The High Court in Pretoria is on Friday, 14 April 2023 expected to hear the third and final argument in the challenge against Home Affairs Minister Aaron Motsoaledi’s decision to discontinue the Zimbabwe Exemption Permit (ZEP) programme.
Zimbabwean Exemption Permit Holders Association (ZEPHA) legal counsel, Advocate Simba Chitando, told GroundUp they will ask the court to grant ZEP holders permanent residence in South Africa. He said:
ZEPHA believes that ZEP holders have lived in South Africa long enough to become residents and have taken the view that continuous extensions are unfairly expensive and unlawful.
We have waited a long time for this hearing, and hope for a favourable decision from the Court.
The termination of the ZEP scheme would mean that about 178 000 permit holders and their dependents will have to return to Zimbabwe or seek alternative visas or permits in South Africa.
Counsel representing the Zimbabwe Immigration Federation (ZIF) in the second application against South Africa’s Home Affairs Minister Advocate Tembeka Ngcukaitobi warned that forceful deportation of Zimbabweans would lead to human tragedy. Said Ngcukaitobi:
It’s an impractical thing. How is South Africa going to expel so many people on the first of July? How is this going to happen practically?

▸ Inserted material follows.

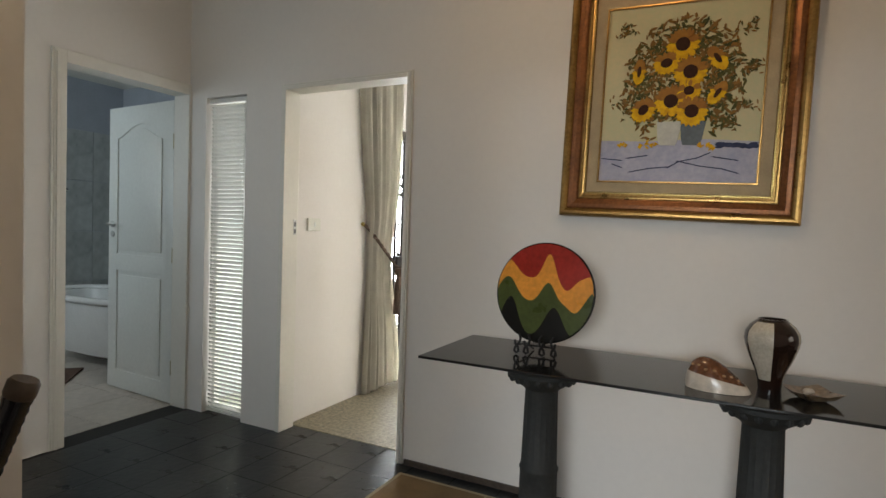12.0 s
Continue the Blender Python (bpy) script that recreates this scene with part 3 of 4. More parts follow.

It’s completely averse for the minister to refuse to extend the benefits until the judges have decided what to do with this…
It’s a truly perverse position to adopt that you want a decision to be enforced even though you know the human tragedy that will underpin any massive migration of people.
This is not voluntary migration, this is going to be forced migration because it has to be executed by law.
ZIF is asking the court for an interim interdict to prevent the ZEP system from ending on 30 June 2023, so that ZEP holders will not be at risk of being declared illegal foreigners.
The Zimbabwe Exemption Permit (ZEP) system was introduced more than a decade ago to regularise the status of Zimbabweans who were illegally in SA due to political and economic hardships at home.
The Department of Home Affairs last year announced that the ZEP system would be terminated in June 2023, by which time ZEP holders would have to apply for “regular” SA visas.
Several Lesotho nationals living and working under the so-called Lesotho Exemption Permit have likewise been told that their services are no longer required.